Supplied information
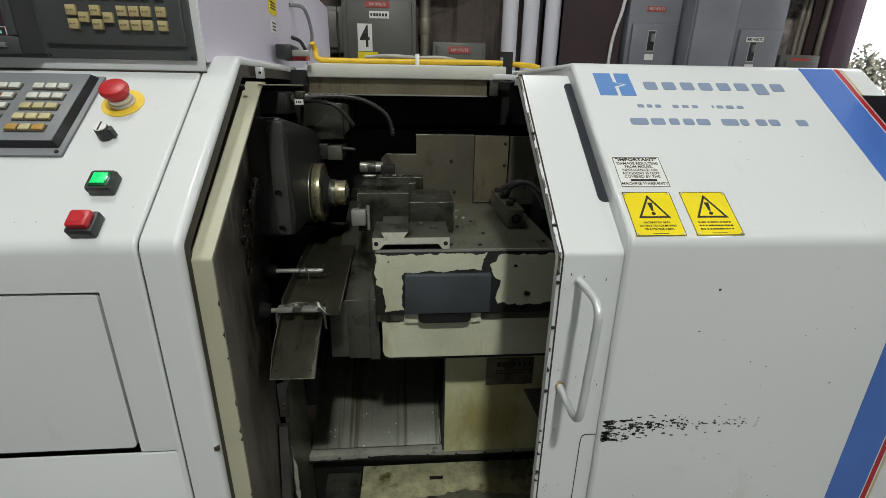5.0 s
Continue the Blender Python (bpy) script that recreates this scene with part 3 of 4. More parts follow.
part("guard_joint", B(-0.2986, -0.2727, 0.0222, 0.0234, 0.7145, 0.7155), GRIME, lathe, "fine joint across the guard")
rnd = random.Random(41)
for k in range(9):
    z, h = rnd.uniform(0.55, 1.13), rnd.uniform(0.003, 0.016)
    part("guard_chip", P(jagged([(-0.2720, z), (-0.2734 - 0.0012 * rnd.random(), z + 0.4 * h), (-0.2720, z + h)], 0.0005, 0.004, k), 0.0222, 0.0236, "y"), GRIME, lathe)
for u in (0.335, ):
    part("guard_bolt", C((-0.29, 0.262, 1.335), (-0.29, 0.258, 1.341), 0.003, seg=12), CAST, lathe)
part("hinge_tab", B(-0.290, -0.279, 0.33, 0.345, 1.352, 1.370, bev=0.001), ALU, lathe, "small bracket with a dark hole")
part("tab_hole", C((-0.2825, 0.3285, 1.361), (-0.2825, 0.332, 1.361), 0.0022, seg=12), DEEPDARK, lathe)

# the upright monitor cabinet
mon = part("monitor_cabinet", P([(0.245, 1.372), (0.245, 1.628), (0.46, 1.628), (0.475, 1.62), (1.42, 1.622), (1.42, 1.40), (0.30, 1.372)], XL, -0.332, "x"), LAV, lathe, "white upright control cabinet, lavender light put into its colour")
part("cabinet_front", B(XL, -0.3335, 0.2425, 0.2455, 1.3590, 1.6275, bev=0.0012), WHITE, mon, "off-white front sheet")
part("cabinet_sill", B(XL, -0.3330, 0.2410, 0.30, 1.3562, 1.3588, bev=0.0008), GRIME, lathe)
o = part("hazard_label", B(-0.3315, -0.3305, 0.607, 0.668, 1.49, 1.567), YELLOW, mon, "yellow hazard label")
part("service_label", B(-0.3315, -0.3305, 0.615, 0.655, 1.452, 1.478), PAPER, mon, "small white label")
bm = bmesh.new()
prism(bm, [(0.622, 1.522), (0.654, 1.522), (0.638, 1.556)], -0.3308, -0.3299, "x")
for k in range(3):
    box(bm, -0.3308, -0.3299, 0.618, 0.655, 1.500 + k * 0.006, 1.503 + k * 0.006)
for k in range(3):
    box(bm, -0.3308, -0.3299, 0.622, 0.648, 1.457 + k * 0.007, 1.460 + k * 0.007)
tagged(part("label_print", bm, INK, mon), kind="stuff")
bm = bmesh.new()
tube(bm, smooth_path([(-0.331, 0.80, 1.535), (-0.30, 0.83, 1.53), (-0.295, 0.88, 1.47), (-0.31, 0.86, 1.43), (-0.33, 0.80, 1.425)]), 0.0045)
part("looped_cable", tube(bmesh.new(), smooth_path([(-0.331, 0.79, 1.46), (-0.31, 0.80, 1.45), (-0.30, 0.83, 1.42)]), 0.0045), INK, lathe)
part("looped_cable", bm, INKG, lathe, "grey cable looping from the cabinet side")
bm = B(-0.324, -0.290, 0.60, 0.68, 1.398, 1.428, bev=0.003)
sw = part("limit_switch", bm, BLACKP, lathe, "black limit switch with a red body")
part("switch_body", B(-0.300, -0.262, 0.612, 0.66, 1.397, 1.416, bev=0.003), RED, sw)
part("switch_plate", B(-0.292, -0.252, 0.606, 0.610, 1.404, 1.417, bev=0.001), BRUSHED, sw)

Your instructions
Write out the listing above again, exactly, but with no pictures in the copy.

Exercise result
5.0 s
Continue the Blender Python (bpy) script that recreates this scene with part 3 of 4. More parts follow.
part("guard_joint", B(-0.2986, -0.2727, 0.0222, 0.0234, 0.7145, 0.7155), GRIME, lathe, "fine joint across the guard")
rnd = random.Random(41)
for k in range(9):
    z, h = rnd.uniform(0.55, 1.13), rnd.uniform(0.003, 0.016)
    part("guard_chip", P(jagged([(-0.2720, z), (-0.2734 - 0.0012 * rnd.random(), z + 0.4 * h), (-0.2720, z + h)], 0.0005, 0.004, k), 0.0222, 0.0236, "y"), GRIME, lathe)
for u in (0.335, ):
    part("guard_bolt", C((-0.29, 0.262, 1.335), (-0.29, 0.258, 1.341), 0.003, seg=12), CAST, lathe)
part("hinge_tab", B(-0.290, -0.279, 0.33, 0.345, 1.352, 1.370, bev=0.001), ALU, lathe, "small bracket with a dark hole")
part("tab_hole", C((-0.2825, 0.3285, 1.361), (-0.2825, 0.332, 1.361), 0.0022, seg=12), DEEPDARK, lathe)

# the upright monitor cabinet
mon = part("monitor_cabinet", P([(0.245, 1.372), (0.245, 1.628), (0.46, 1.628), (0.475, 1.62), (1.42, 1.622), (1.42, 1.40), (0.30, 1.372)], XL, -0.332, "x"), LAV, lathe, "white upright control cabinet, lavender light put into its colour")
part("cabinet_front", B(XL, -0.3335, 0.2425, 0.2455, 1.3590, 1.6275, bev=0.0012), WHITE, mon, "off-white front sheet")
part("cabinet_sill", B(XL, -0.3330, 0.2410, 0.30, 1.3562, 1.3588, bev=0.0008), GRIME, lathe)
o = part("hazard_label", B(-0.3315, -0.3305, 0.607, 0.668, 1.49, 1.567), YELLOW, mon, "yellow hazard label")
part("service_label", B(-0.3315, -0.3305, 0.615, 0.655, 1.452, 1.478), PAPER, mon, "small white label")
bm = bmesh.new()
prism(bm, [(0.622, 1.522), (0.654, 1.522), (0.638, 1.556)], -0.3308, -0.3299, "x")
for k in range(3):
    box(bm, -0.3308, -0.3299, 0.618, 0.655, 1.500 + k * 0.006, 1.503 + k * 0.006)
for k in range(3):
    box(bm, -0.3308, -0.3299, 0.622, 0.648, 1.457 + k * 0.007, 1.460 + k * 0.007)
tagged(part("label_print", bm, INK, mon), kind="stuff")
bm = bmesh.new()
tube(bm, smooth_path([(-0.331, 0.80, 1.535), (-0.30, 0.83, 1.53), (-0.295, 0.88, 1.47), (-0.31, 0.86, 1.43), (-0.33, 0.80, 1.425)]), 0.0045)
part("looped_cable", tube(bmesh.new(), smooth_path([(-0.331, 0.79, 1.46), (-0.31, 0.80, 1.45), (-0.30, 0.83, 1.42)]), 0.0045), INK, lathe)
part("looped_cable", bm, INKG, lathe, "grey cable looping from the cabinet side")
bm = B(-0.324, -0.290, 0.60, 0.68, 1.398, 1.428, bev=0.003)
sw = part("limit_switch", bm, BLACKP, lathe, "black limit switch with a red body")
part("switch_body", B(-0.300, -0.262, 0.612, 0.66, 1.397, 1.416, bev=0.003), RED, sw)
part("switch_plate", B(-0.292, -0.252, 0.606, 0.610, 1.404, 1.417, bev=0.001), BRUSHED, sw)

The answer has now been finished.